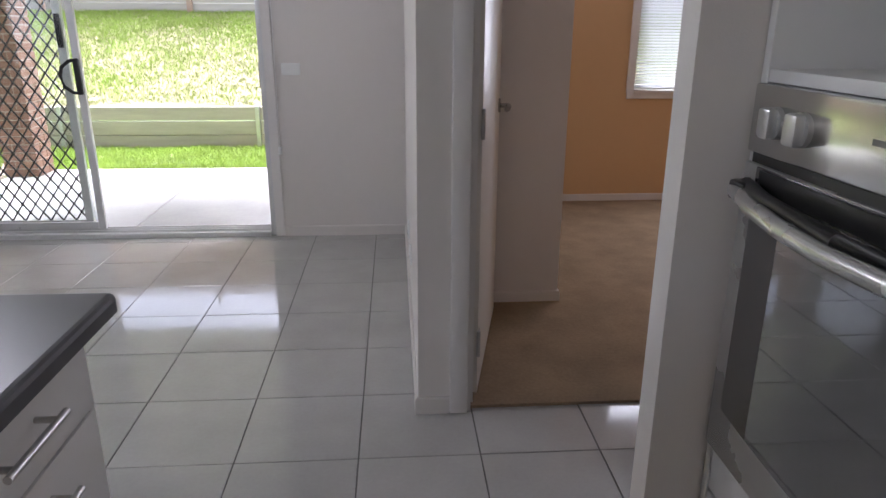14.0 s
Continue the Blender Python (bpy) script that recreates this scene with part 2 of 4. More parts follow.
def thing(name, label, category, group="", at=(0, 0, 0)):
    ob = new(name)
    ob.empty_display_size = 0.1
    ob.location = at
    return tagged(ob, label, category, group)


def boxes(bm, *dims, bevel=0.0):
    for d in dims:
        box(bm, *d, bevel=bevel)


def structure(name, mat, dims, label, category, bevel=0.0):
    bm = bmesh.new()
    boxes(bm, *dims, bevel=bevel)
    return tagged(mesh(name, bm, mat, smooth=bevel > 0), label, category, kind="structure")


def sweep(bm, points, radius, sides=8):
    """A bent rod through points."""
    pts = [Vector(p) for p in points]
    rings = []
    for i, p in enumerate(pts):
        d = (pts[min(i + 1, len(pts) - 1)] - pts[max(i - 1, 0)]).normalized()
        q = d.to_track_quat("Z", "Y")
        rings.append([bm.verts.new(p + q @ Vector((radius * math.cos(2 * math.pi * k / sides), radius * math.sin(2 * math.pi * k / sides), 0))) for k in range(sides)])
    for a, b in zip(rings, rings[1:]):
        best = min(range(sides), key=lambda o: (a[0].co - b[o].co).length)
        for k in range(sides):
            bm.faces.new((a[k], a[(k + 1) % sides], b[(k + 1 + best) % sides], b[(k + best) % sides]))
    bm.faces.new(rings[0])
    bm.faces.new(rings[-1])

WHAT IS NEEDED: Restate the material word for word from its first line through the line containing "box(bm, *d, bevel=bevel)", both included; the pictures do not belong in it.

EXPECTED ANSWER:
14.0 s
Continue the Blender Python (bpy) script that recreates this scene with part 2 of 4. More parts follow.
def thing(name, label, category, group="", at=(0, 0, 0)):
    ob = new(name)
    ob.empty_display_size = 0.1
    ob.location = at
    return tagged(ob, label, category, group)


def boxes(bm, *dims, bevel=0.0):
    for d in dims:
        box(bm, *d, bevel=bevel)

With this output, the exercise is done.